NAHL 84 |
وَيَوْمَ
نَبْعَثُ
مِن كُلِّ
أُمَّةٍ شَهِيداً
ثُمَّ لاَ
يُؤْذَنُ
لِلَّذِينَ
كَفَرُواْ
وَلاَ هُمْ
يُسْتَعْتَبُونَ |
84. O günü hatırla ki,
her ümmetten birer şahit göndereceğiz. Sonra o kafirlere izin de verilmeyecek,
onlardan razı etmeleri de istenmeyecek.
"O günü hatırla ki,
her ümmetten birer şahit göndereceğiz" buyruğu, Yüce Allah'ın: "Her
ümmetten birer şahit getireceğimiz zaman halleri nice olur" (en-Nisa, 41)
buyruğuna benzemektedir. Daha önce (buna dair açıklamalar) geçmiş
bulunmaktadır.
"Sonra o kafirlere
izin de verilmiyecek" yani, özür dilemek ve söz söylemek için onlara izin verilmeyecektir.
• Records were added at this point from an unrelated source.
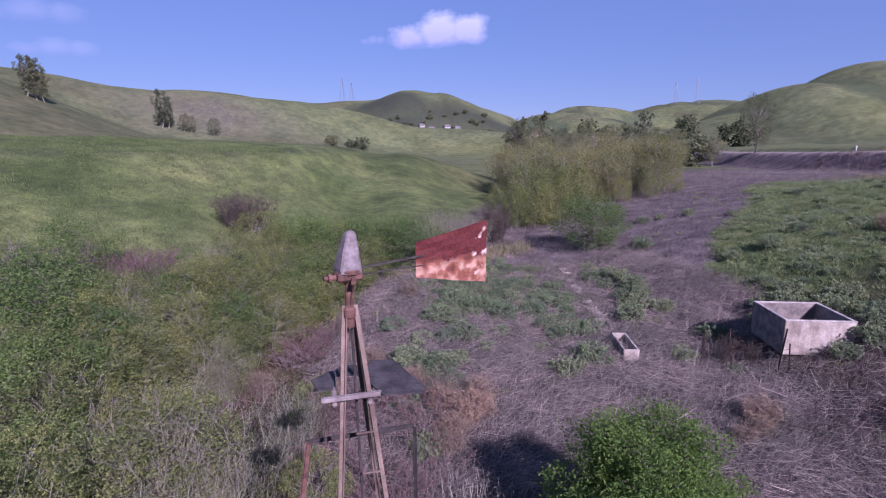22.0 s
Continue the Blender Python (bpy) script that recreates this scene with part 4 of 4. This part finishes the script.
snag = make_plant("dead_branch_heap", "tangled heap of bare bleached branches on the flat", "dead branches", 36, 0.9, 1.3, 1.1, 26, 0.45, 0, 0, 0, 0.022, M_BARE, M_BARE, low=0.02, stems=7, twigs=3, group="branch heaps", shell=0.4)
scatter(snag, [(-10.8, 21.8, 1.15), (-12.2, 26.0, 0.9), (0.7, 28.9, 0.8), (-1.6, 56.4, 1.0), (-5.7, 65.6, 1.0), (-1.4, 51.6, 0.9), (-2.6, 49.8, 0.7), (0.4, 52.6, 0.6), (-4.4, 64.2, 0.8)], 14)

reeds = make_brush("dry_reed", "tall pale dry reed stalks in dead brush", "reeds", 43, 1.5, 0.9, 26, 0, 0, 0, 0, 0.009, M_REED, M_REED, "dry reeds", flare=0.35, foot=0.8)
scatter(reeds, [(0.9, 51.1, 1.0), (1.6, 50.6, 0.85), (0.2, 51.8, 0.8), (5.6, 78.4, 0.9)], 20)

# tall yellow-green willow thicket down the valley
willow = make_brush("willow_tree", "tall yellow-green willow in a thicket", "tree", 41, 7.9, 2.3, 13, 20, 7600, 0.18, 0.05, 0.045, M_TWIG, M_WILLOW, "willow thicket", flare=0.55, foot=0.4, ragged=0.5)
places = []
for n in range(60):
    u, v = (n * 0.618034) % 1, n / 60
    x, y = 15.6 + 17.5 * u + v * (3 + 12 * u), 96.4 - 0.6 * u + 22 * v
    places.append((x, y, 0.74 + 0.46 * r0.random()))
scatter(willow, places, 6)
scatter(olive_low := make_plant("willow_shrub", "low green willow shrub at thicket edge", "shrub", 42, 3.0, 1.7, 1.7, 24, 0.6, 7500, 0.11, 0.038, 0.06, M_TWIG, M_OLIVE, low=0.05, stems=4, twigs=3, group="willow thicket"),
        [(13.0, 87.8, 1.2), (12.0, 88.6, 1.1), (14.6, 88.6, 1.2), (16.4, 89.2, 1.1), (18.2, 90.0, 1.15), (20.2, 92.6, 1.2), (15.2, 90.8, 1.4), (18.0, 92.6, 1.4), (22.4, 93.8, 1.0), (27.0, 94.8, 0.7), (30.4, 94.4, 0.6), (33.6, 95.6, 0.7)], 7)

# scattered valley trees
tree = make_plant("valley_tree", "grey-green open-crowned tree in the valley", "tree", 51, 12.5, 4.0, 3.8, 44, 1.05, 13500, 0.19, 0.105, 0.20, M_TWIG, M_DARK, low=0.12, twigs=5, group="valley trees", shell=0.35, spray=8)
slim = make_plant("hillside_tree", "tall slim open tree with pale trunk on the hillside", "tree", 53, 14.0, 2.7, 2.6, 46, 0.85, 5200, 0.34, 0.2, 0.2, M_TWIG, M_DARK, low=0.14, twigs=5, group="hillside trees", shell=0.3, spray=8)
scatter(slim, [(-92.6, 326.5, 1.35), (-119.8, 268.0, 0.80), (-117.0, 268.6, 0.78), (-118.2, 270.4, 0.84), (-115.2, 270.0, 0.6), (-90.0, 328.0, 0.9), (24.0, 123.5, 0.62), (28.5, 126.0, 0.58), (41.0, 120.0, 0.55), (66.5, 160.0, 0.7)], 18)
scatter(tree, [(24.5, 123.0, 0.85), (33.5, 126.0, 0.9), (86.0, 147.0, 1.22), (75.0, 146.0, 0.62), (50.0, 131.0, 0.75), (78.0, 165.0, 0.95), (70.5, 172.0, 0.8), (63.0, 180.0, 0.85), (71.0, 222.0, 1.15), (80.0, 226.0, 1.1), (104.0, 250.0, 1.2), (121.0, 262.0, 1.15), (135.0, 270.0, 1.1), (100.0, 300.0, 1.0), (150.0, 330.0, 1.1), (-82.3, 326.0, 0.85), (-79.0, 325.0, 0.75), (-68.1, 324.0, 0.8), (84.0, 196.0, 0.9), (45.0, 150.0, 0.7)], 8)
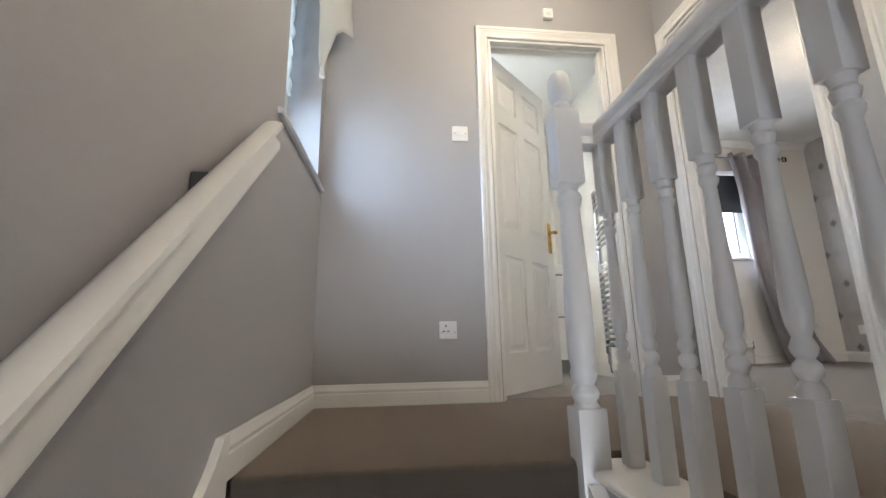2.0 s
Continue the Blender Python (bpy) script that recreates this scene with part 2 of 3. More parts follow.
    ground = blend(calc("MULTIPLY", rope, calc("SUBTRACT", 1.0, stripe)), ground, (0.28, 0.268, 0.258))
    colour = blend(rope_hi, ground, (0.65, 0.635, 0.62))
    colour = blend(star, colour, (0.19, 0.18, 0.178))
    l.new(colour, b.inputs["Base Color"])
    l.new(calc("ADD", 0.34, calc("SUBTRACT", calc("MULTIPLY", rope_hi, 0.36), calc("MULTIPLY", star, 0.2))), b.inputs["Metallic"])
    l.new(calc("ADD", calc("ADD", 0.41, calc("MULTIPLY", brush.outputs[0], 0.1)), calc("SUBTRACT", calc("MULTIPLY", star, 0.2), calc("MULTIPLY", rope_hi, 0.10))), b.inputs["Roughness"])
    bp = n.new("ShaderNodeBump")
    bp.inputs["Distance"].default_value = 0.0006
    l.new(calc("ADD", rope_hi, calc("MULTIPLY", brush.outputs[0], 0.3)), bp.inputs["Height"])
    l.new(bp.outputs[0], b.inputs["Normal"])
    return m


PAPER_COL, PAPER_ROW, PAPER_Y, PAPER_Z = 0.2595, 0.3135, 2.637, 1.077
WALLPAPER = wallpaper()

# ---- helpers for meshes ----


def finish(name, bm, material, smooth=False):
    bmesh.ops.recalc_face_normals(bm, faces=bm.faces)
    me = bpy.data.meshes.new(name)
    bm.to_mesh(me)
    bm.free()
    me.materials.append(material)
    if smooth:
        for p in me.polygons:
            p.use_smooth = True
        me.set_sharp_from_angle(angle=radians(40))
    return me


def part(name, bm, material, parent=None, label="", smooth=False, at=None):
    ob = new(name, finish(name, bm, material, smooth))
    if at is not None:
        ob.matrix_basis = at
    ob.parent = parent
    return tagged(ob, label) if label else ob


def thing(name, label, category, group="", at=None, kind=""):
    ob = new(name)
    ob.empty_display_size = 0.1
    if at is not None:
        ob.matrix_basis = at
    return tagged(ob, label, category, group, kind)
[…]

Bu da Yüce Allah'ın: "Onlara izin de verilmeyecek ki: özür
dilesinler" (el-Mürselat, 36) buyruğuna benzemektedir. Bunlar ise, el-Hicr
Suresi'nin baş taraflarında geçtiği üzere -ve ileride de geleceği gibi-
kafirlerin üzerine cehennemin kapatılacağı vakit olacaktır.
"Onlardan razı
etmeleri de istenmeyecek." Yani, Rabblerini razı etmekle yükümlü
tutulmayacaklardır. Çünkü ahiret, yükümlülüklerin sözkonusu olacağı bir yurt
değildir. Dünyaya gelip tevbe etmelerine de izin verilmeyecek.
"Razı etmelerinin
istenmesi" asıl itibariyle; "İçinden olumsuz hisler beslemek"
anlamındadır. İşte, içinden geçirdiği bu olumsuz duyguları ona açıkça
söyleyecek olursa, o takdirde; "Ona sitem etti" denilir. Kendisine
sitem olunan kişi, sitem edeni sevindirecek bir tutum takınırsa, o takdirde;
"Razı etmiş" olur. Bu kökten isim; (...) şeklinde gelir ki, bu da
kendisine sitem edilen kişinin, sitem edeni razı edecek bir hale gelmesi
demektir. Bu açıklamayı el-Herev'i yapmıştır. Şair en-Nabiğa şöyle demektedir:
"Eğer ben zulme
uğramış isem, senin zulmettiğin bir kulum. Ve eğer sen razı etmesi istenen bir
kimse isen, zaten senin gibi birisi razı eder."